Draft Law No. 7418 On Amendments to the Tax Code of Ukraine and Other Laws of Ukraine to Revise Certain Tax Benefits takes effect on 1 June 2022.
The passage of the Law creates grounds for cancelling the list of critical imports that has been in force since the beginning of russia’s invasion.
When russia’s full-scale invasion of Ukraine unfolded, the NBU made a decision to restrict FX payments abroad, allowing only payments based on the list of critical imports. Said list was approved by Resolution of the Cabinet of Ministers of Ukraine.
The list of critical imports was expanded 18 times to meet the needs of Ukrainian businesses that were resuming their production. Almost all amendments to the resolution on the critical imports were made based on requests from Ukrainian companies. Today the list of critical imports includes almost 90% of all categories of goods.
“The adoption of Draft Law No. 7418 by the Verkhovna Rada of Ukraine allows us to apply an alternative mechanism for balancing the FX outflows and inflows into the country by collecting import duties and taxes. The Draft Law resumes the imports taxation for payers of the unified flat tax of the first, second, and third groups, business entities that are exempt from import duties, and citizens who import cars. After that, the critical imports program can be completed. The economy is developing, requiring more and more imported goods and raw materials. After the NBU lifts restrictions on the purchase and transfer of foreign currency abroad to purchase critical imports, the government, in its turn, will cancel the resolution on the list of critical imports,” said First Deputy Prime Minister and Minister of Economy of Ukraine Yulia Svyrydenko.

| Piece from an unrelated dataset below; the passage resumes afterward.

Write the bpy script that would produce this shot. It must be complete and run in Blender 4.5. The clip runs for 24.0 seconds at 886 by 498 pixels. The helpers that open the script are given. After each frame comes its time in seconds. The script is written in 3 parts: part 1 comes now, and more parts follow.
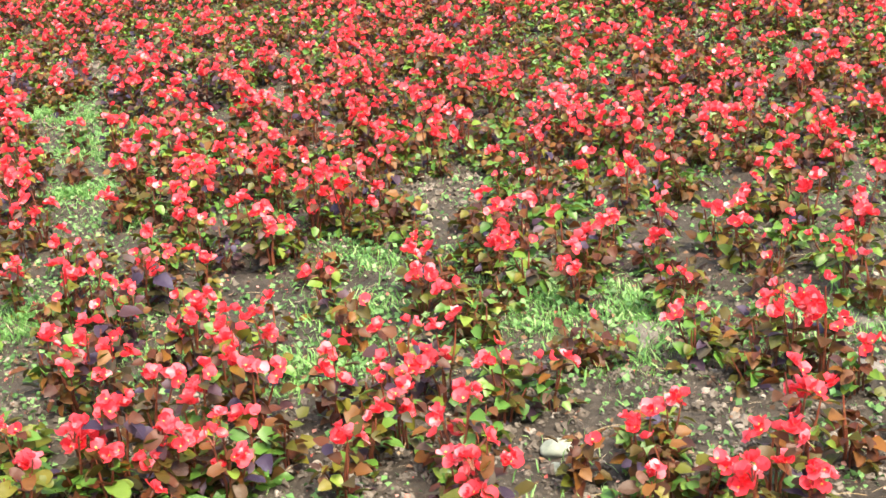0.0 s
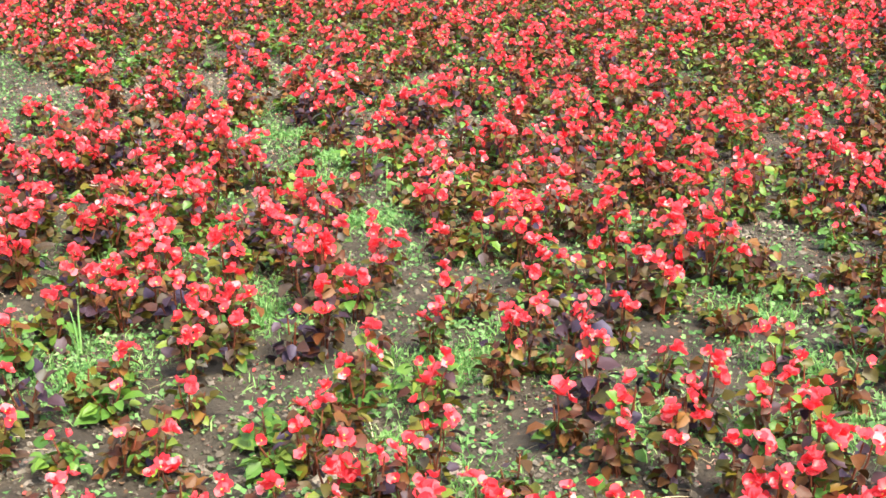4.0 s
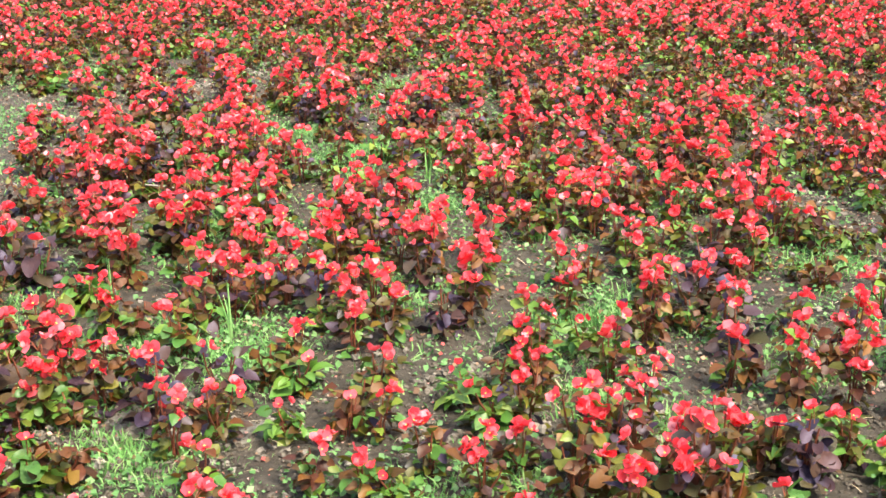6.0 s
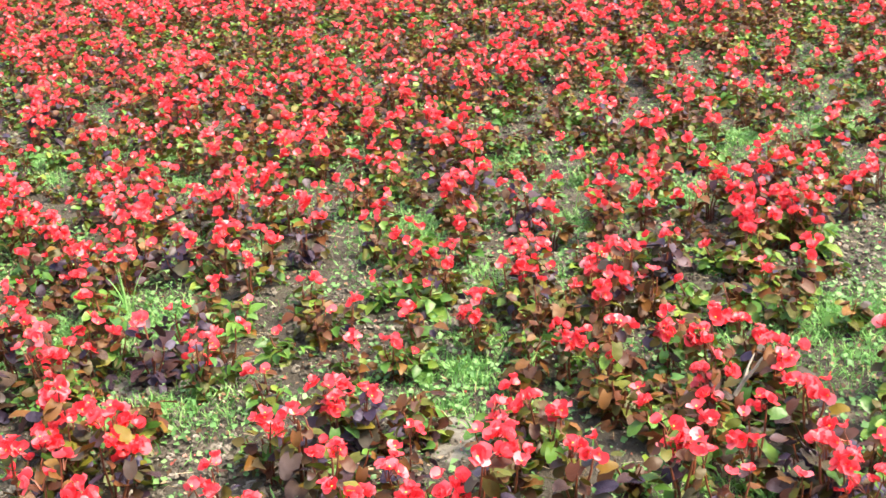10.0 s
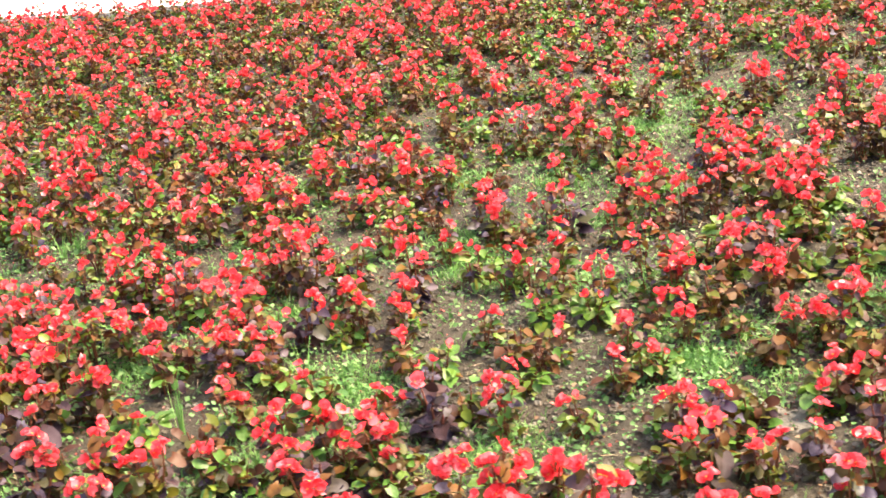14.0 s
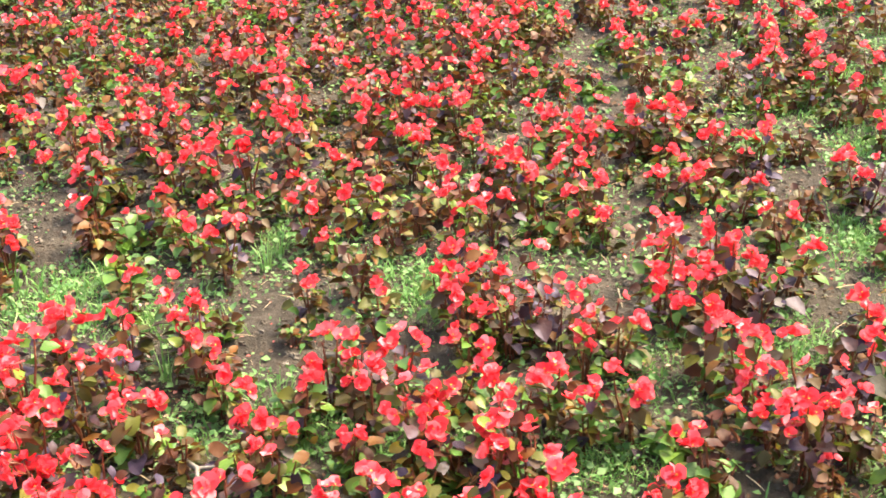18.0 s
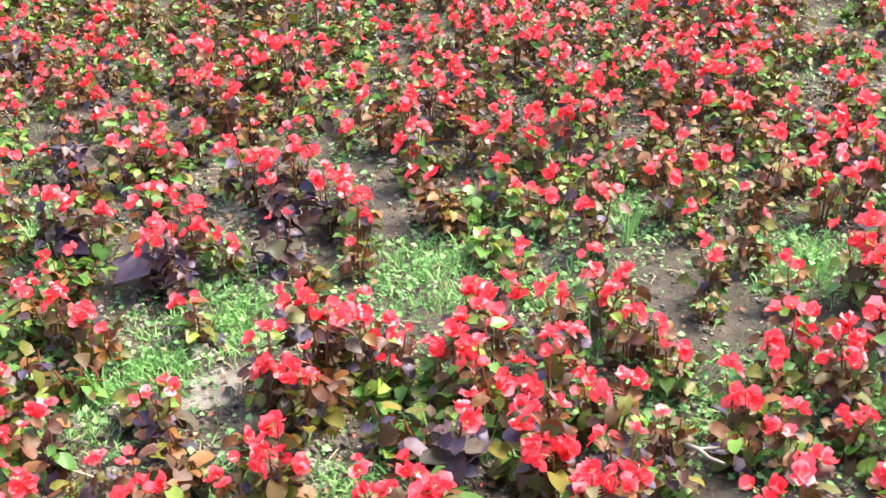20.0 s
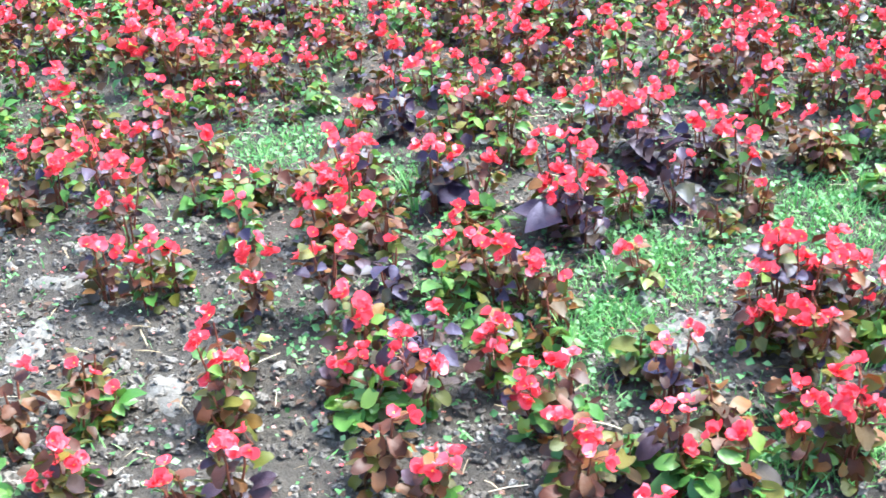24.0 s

According to her, the increase in imports will create additional incentives for businesses to recover, improve the domestic manufacturing performance, and increase the investment attractiveness of Ukraine. The final consumers will also benefit from it, as a wider range of goods will enable them to choose the best ones.
“The law’s enactment creates prerequisites for the NBU to lift restrictions on the purchase of foreign currency and cross-border transfers for imports of goods. On the other hand, iunder martial law, we find it reasonable to keep restrictions on the purchase of foreign currency and cross-border transfers for the import of services,“ said NBU Governor Kyrylo Shevchenko.
The reimposition of import taxes and customs duties is an important step towards restoring the FX market’s capability to self-balance. In particular, it will support further resuming the manufacturing in Ukraine and will allow limiting the growth rate of imports, which puts pressure on the foreign exchange market and Ukraine’s international reserves.
Moreover, monthly budget revenues will increase by UAH 3.5 billion, according to the Ministry of Economy. This will help reduce the financing of the budget deficit by the NBU and, accordingly, diffuse the depreciation pressure.